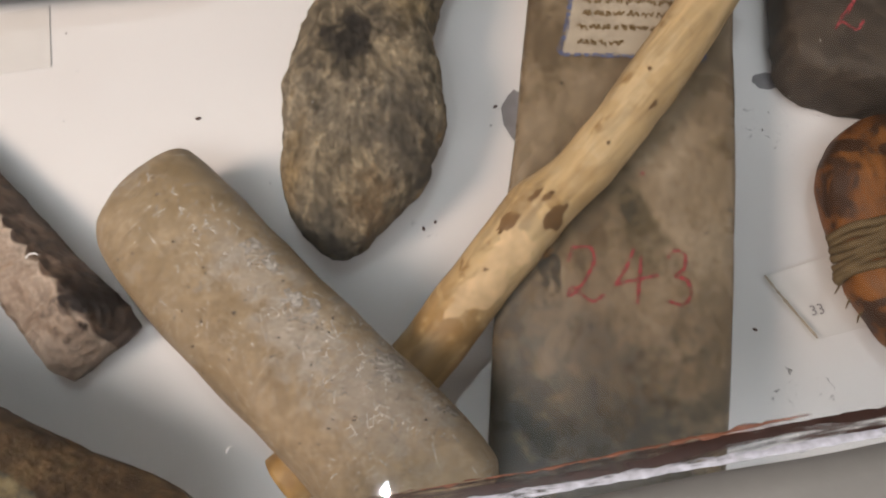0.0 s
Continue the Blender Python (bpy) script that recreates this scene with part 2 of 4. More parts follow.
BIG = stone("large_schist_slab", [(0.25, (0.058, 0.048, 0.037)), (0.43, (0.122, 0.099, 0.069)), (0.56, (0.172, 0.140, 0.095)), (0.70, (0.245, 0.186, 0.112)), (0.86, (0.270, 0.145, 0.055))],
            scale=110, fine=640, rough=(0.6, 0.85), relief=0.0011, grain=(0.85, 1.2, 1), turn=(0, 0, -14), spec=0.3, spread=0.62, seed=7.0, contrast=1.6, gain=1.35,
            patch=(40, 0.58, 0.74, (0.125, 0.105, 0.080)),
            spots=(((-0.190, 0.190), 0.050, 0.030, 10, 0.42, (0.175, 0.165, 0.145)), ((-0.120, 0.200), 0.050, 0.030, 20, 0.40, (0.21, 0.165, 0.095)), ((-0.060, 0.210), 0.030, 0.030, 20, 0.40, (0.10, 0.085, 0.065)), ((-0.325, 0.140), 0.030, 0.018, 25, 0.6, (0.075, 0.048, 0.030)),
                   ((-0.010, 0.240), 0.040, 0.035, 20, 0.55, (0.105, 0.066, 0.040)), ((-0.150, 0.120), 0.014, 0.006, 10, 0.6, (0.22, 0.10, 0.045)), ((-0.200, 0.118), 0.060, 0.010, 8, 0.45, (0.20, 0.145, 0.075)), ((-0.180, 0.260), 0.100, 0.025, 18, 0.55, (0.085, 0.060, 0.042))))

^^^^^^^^

### WORK INSTRUCTIONS
Copy the listing in full and without alteration, omitting every picture.

### OUTPUT BELOW
0.0 s
Continue the Blender Python (bpy) script that recreates this scene with part 2 of 4. More parts follow.
BIG = stone("large_schist_slab", [(0.25, (0.058, 0.048, 0.037)), (0.43, (0.122, 0.099, 0.069)), (0.56, (0.172, 0.140, 0.095)), (0.70, (0.245, 0.186, 0.112)), (0.86, (0.270, 0.145, 0.055))],
            scale=110, fine=640, rough=(0.6, 0.85), relief=0.0011, grain=(0.85, 1.2, 1), turn=(0, 0, -14), spec=0.3, spread=0.62, seed=7.0, contrast=1.6, gain=1.35,
            patch=(40, 0.58, 0.74, (0.125, 0.105, 0.080)),
            spots=(((-0.190, 0.190), 0.050, 0.030, 10, 0.42, (0.175, 0.165, 0.145)), ((-0.120, 0.200), 0.050, 0.030, 20, 0.40, (0.21, 0.165, 0.095)), ((-0.060, 0.210), 0.030, 0.030, 20, 0.40, (0.10, 0.085, 0.065)), ((-0.325, 0.140), 0.030, 0.018, 25, 0.6, (0.075, 0.048, 0.030)),
                   ((-0.010, 0.240), 0.040, 0.035, 20, 0.55, (0.105, 0.066, 0.040)), ((-0.150, 0.120), 0.014, 0.006, 10, 0.6, (0.22, 0.10, 0.045)), ((-0.200, 0.118), 0.060, 0.010, 8, 0.45, (0.20, 0.145, 0.075)), ((-0.180, 0.260), 0.100, 0.025, 18, 0.55, (0.085, 0.060, 0.042))))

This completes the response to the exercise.